Nonetheless their endeavors have not been enough. The history of technology shows that in the course of the 20th century all engines were gradually superseded by gas engines, turbines or other pneumatic or electric engines. Not only the hot air engine knew no exception, but during its 150 years lifetime it merely played a minor role in the engine century when compared to the other engines.
As a result of the gas engine popularity, the World is today powered by heavily polluting technologies, be it directly or indirectly.
These pages provides a circumstantial and detailed information about the hot air engines. Its content takes base on the reading and scrutiny of numerous archives between 1800 and 1920, most of them being books, magazines, scientific review, articles, patents.
It will present the main air engines inventors, their technology with a description of their operation. It will do it considering the technological evolution, giving a special focus to the specific technological problematic the inventors tried to answer.
Minor inventors will also be presented with a special focus on the reason of their failure.
The hot air engine existed during a century and a half and then was abandoned; a tragic destiny when considering that this engine could be a clean technology for power generation.

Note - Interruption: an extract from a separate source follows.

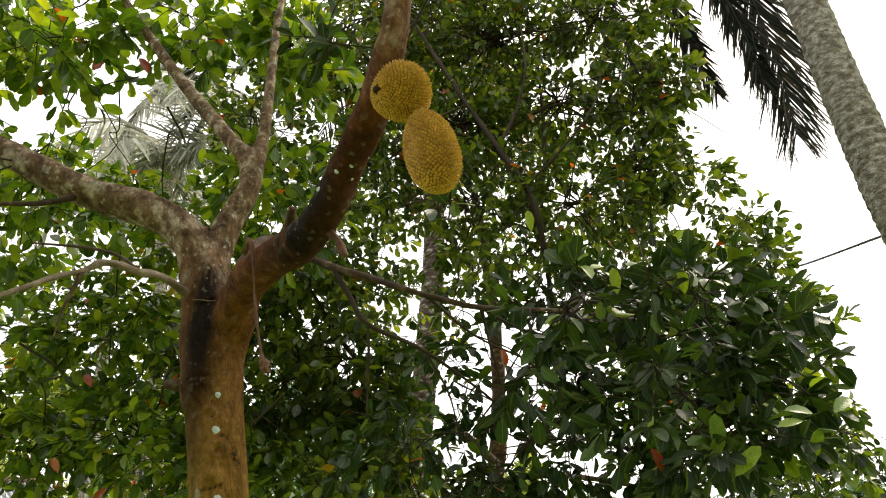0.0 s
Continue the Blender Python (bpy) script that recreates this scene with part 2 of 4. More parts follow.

Will it one day come back and become a technology for the future?
These pages, when presenting the hot air engine, will analyze the causes of its dismissal. They will also benchmark its position in comparison to its competitors, the steam engine and the gas engine. At last it will try to address whether this technology can be one day sustainable.
Numerous inventors started a hot air engine venture, many scientists wrote about this engine, hundreds of patents were filed, thousands of articles have been written. An enormous amount of work has been dedicated to this technology. All of this resulted in an incredible amount of learning and science.
This inquiry, by bringing most of it together in one place, will allow anyone curious about this engine to leverage on a century and a half of acquired knowledge and experience.